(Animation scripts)
□ □ □
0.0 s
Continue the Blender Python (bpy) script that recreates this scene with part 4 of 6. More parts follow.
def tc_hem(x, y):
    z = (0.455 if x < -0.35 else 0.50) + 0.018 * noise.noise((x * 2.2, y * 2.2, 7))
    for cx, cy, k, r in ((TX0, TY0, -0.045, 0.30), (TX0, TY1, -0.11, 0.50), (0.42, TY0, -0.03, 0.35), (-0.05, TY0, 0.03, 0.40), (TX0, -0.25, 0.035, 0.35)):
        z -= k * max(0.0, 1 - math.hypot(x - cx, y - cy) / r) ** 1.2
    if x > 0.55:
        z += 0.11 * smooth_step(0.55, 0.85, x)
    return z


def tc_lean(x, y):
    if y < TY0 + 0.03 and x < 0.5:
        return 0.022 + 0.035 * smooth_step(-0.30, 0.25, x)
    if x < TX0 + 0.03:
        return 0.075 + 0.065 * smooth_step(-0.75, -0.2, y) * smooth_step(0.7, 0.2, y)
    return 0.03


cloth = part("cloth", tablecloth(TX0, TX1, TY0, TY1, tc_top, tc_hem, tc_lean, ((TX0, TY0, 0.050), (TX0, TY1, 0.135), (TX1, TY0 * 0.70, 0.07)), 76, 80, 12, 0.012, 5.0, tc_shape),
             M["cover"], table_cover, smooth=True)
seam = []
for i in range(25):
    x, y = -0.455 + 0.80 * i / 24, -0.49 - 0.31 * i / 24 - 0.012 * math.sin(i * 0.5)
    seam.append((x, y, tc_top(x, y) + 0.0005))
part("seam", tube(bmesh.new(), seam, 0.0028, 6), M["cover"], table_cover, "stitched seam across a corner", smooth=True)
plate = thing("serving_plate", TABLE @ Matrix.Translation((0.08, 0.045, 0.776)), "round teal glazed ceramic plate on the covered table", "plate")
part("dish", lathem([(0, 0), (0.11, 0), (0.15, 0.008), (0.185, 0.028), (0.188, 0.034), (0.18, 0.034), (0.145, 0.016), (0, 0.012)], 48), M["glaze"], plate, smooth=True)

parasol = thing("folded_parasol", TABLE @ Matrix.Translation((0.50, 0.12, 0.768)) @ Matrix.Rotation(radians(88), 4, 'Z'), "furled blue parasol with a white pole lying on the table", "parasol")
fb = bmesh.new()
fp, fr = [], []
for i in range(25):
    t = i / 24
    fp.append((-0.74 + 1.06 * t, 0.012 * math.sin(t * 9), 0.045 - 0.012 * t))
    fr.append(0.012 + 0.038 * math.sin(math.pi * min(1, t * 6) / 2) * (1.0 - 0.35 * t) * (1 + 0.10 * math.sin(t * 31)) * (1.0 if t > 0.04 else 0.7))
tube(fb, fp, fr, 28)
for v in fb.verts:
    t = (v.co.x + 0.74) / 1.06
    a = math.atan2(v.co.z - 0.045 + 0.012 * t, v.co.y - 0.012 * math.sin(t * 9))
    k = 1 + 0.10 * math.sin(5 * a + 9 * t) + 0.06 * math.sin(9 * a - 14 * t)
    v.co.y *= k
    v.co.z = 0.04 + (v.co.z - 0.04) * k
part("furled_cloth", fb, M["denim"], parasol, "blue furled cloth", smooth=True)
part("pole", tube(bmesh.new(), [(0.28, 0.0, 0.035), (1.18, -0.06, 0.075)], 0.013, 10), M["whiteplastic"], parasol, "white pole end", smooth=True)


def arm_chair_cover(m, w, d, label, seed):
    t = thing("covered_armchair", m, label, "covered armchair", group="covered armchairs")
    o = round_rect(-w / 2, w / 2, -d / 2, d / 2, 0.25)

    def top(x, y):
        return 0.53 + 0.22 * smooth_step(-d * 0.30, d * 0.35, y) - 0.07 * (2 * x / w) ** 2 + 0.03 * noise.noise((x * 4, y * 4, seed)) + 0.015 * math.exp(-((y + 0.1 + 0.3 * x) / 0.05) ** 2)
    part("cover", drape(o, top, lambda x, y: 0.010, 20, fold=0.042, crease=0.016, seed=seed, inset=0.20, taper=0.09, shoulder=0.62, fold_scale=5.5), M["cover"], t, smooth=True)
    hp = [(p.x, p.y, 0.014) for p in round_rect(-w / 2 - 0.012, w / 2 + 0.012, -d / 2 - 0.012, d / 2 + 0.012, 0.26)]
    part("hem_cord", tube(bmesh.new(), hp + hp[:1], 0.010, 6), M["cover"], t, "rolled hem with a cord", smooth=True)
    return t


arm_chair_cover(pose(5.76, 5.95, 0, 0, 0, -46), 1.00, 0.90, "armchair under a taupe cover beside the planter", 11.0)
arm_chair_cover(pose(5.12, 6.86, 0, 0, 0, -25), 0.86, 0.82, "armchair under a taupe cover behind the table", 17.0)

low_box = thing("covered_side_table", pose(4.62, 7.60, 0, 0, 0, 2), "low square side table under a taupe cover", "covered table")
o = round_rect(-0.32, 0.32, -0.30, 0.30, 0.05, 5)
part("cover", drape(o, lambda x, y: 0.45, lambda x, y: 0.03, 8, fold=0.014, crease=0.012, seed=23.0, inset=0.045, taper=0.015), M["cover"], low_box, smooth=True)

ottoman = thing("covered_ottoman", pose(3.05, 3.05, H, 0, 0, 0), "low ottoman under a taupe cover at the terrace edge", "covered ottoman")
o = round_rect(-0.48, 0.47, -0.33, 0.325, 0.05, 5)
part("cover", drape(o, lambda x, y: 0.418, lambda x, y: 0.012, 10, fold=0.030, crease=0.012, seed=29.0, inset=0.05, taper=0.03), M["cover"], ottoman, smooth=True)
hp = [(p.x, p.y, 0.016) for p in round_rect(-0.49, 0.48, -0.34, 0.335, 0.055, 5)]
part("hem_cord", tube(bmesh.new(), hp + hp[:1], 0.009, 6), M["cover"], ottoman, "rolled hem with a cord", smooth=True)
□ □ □
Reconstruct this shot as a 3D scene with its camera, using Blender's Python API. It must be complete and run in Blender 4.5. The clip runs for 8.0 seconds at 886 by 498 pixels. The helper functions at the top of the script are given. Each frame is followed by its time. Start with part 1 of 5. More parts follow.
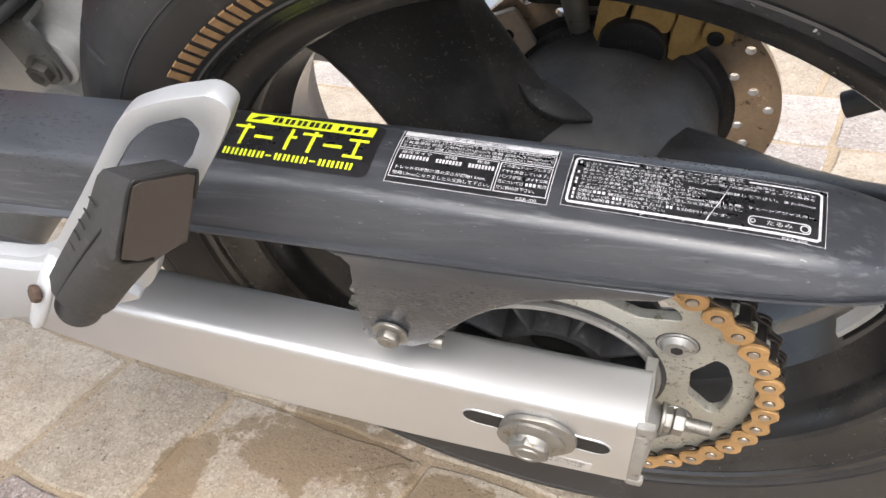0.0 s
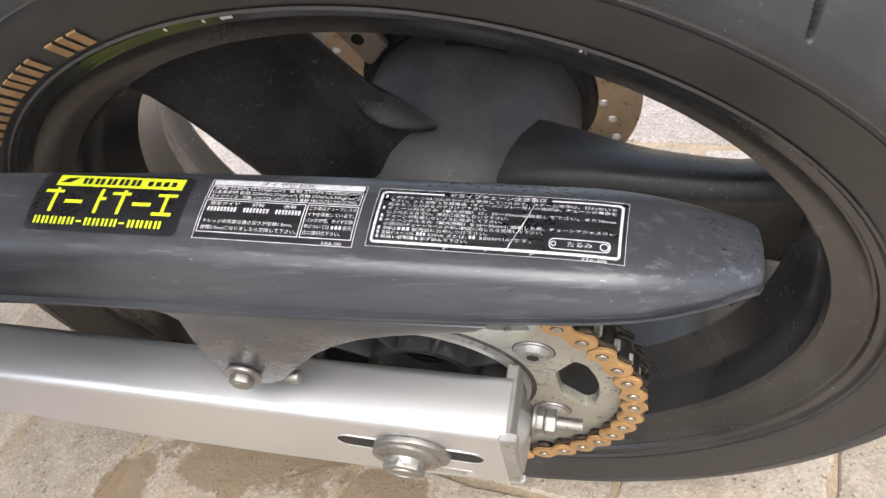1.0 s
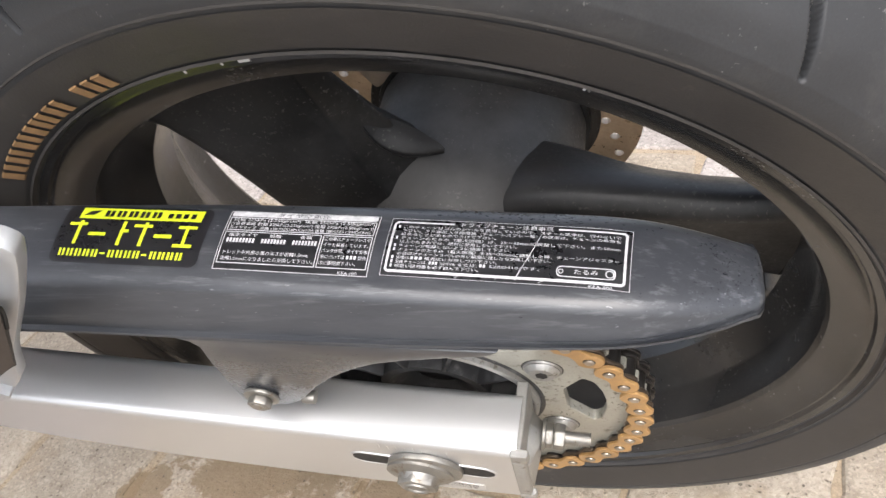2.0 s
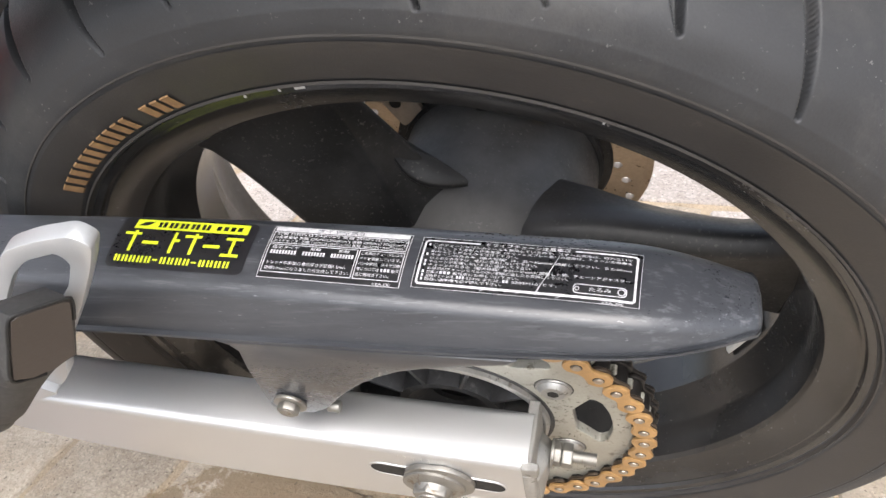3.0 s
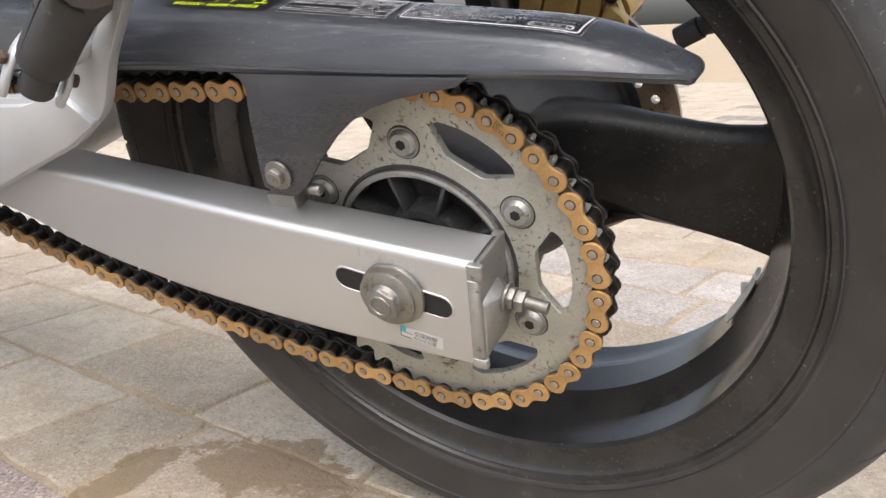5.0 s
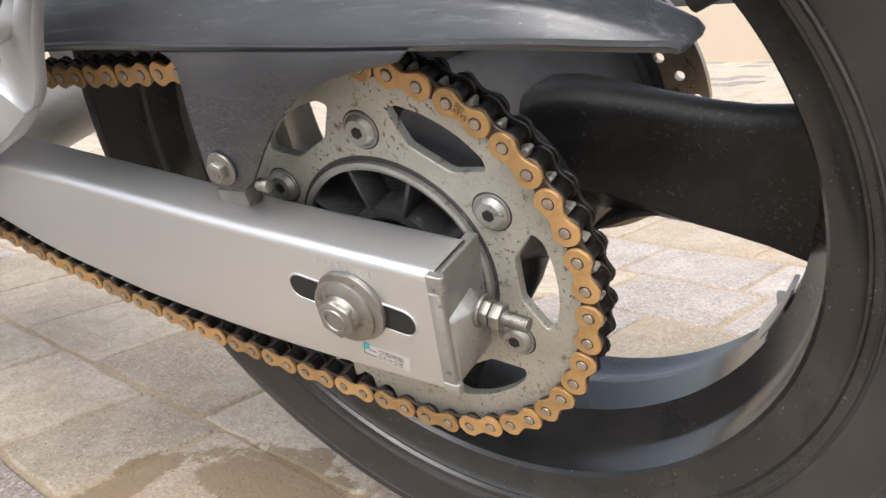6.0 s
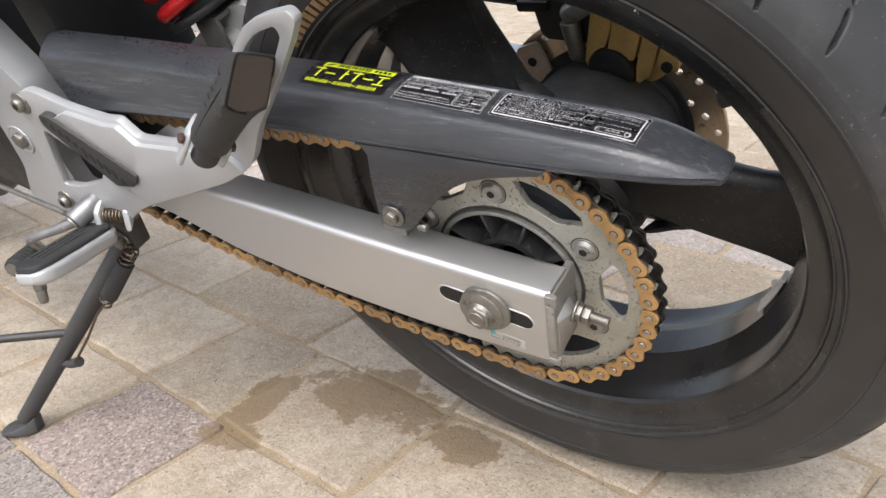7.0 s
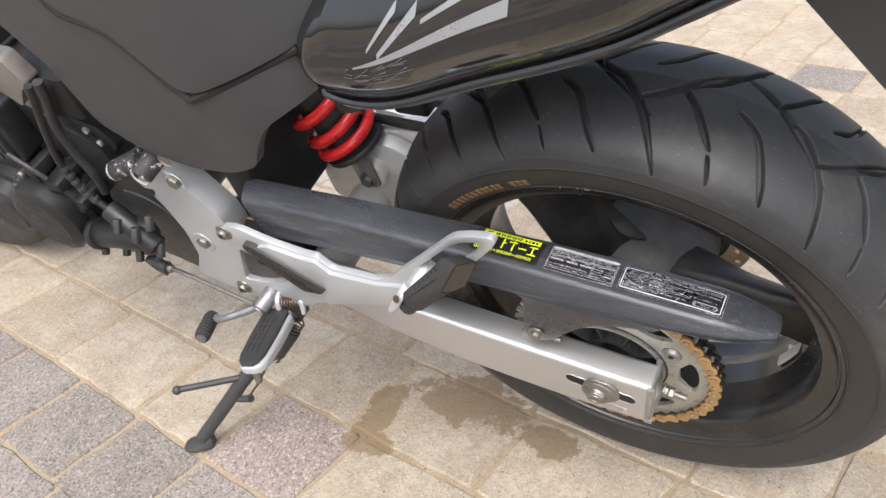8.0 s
□ □ □
In the records above, locate every line with the string "follow" and copy it.

■ **The answer**:
Continue the Blender Python (bpy) script that recreates this scene with part 4 of 6. More parts follow.
Reconstruct this shot as a 3D scene with its camera, using Blender's Python API. It must be complete and run in Blender 4.5. The clip runs for 8.0 seconds at 886 by 498 pixels. The helper functions at the top of the script are given. Each frame is followed by its time. Start with part 1 of 5. More parts follow.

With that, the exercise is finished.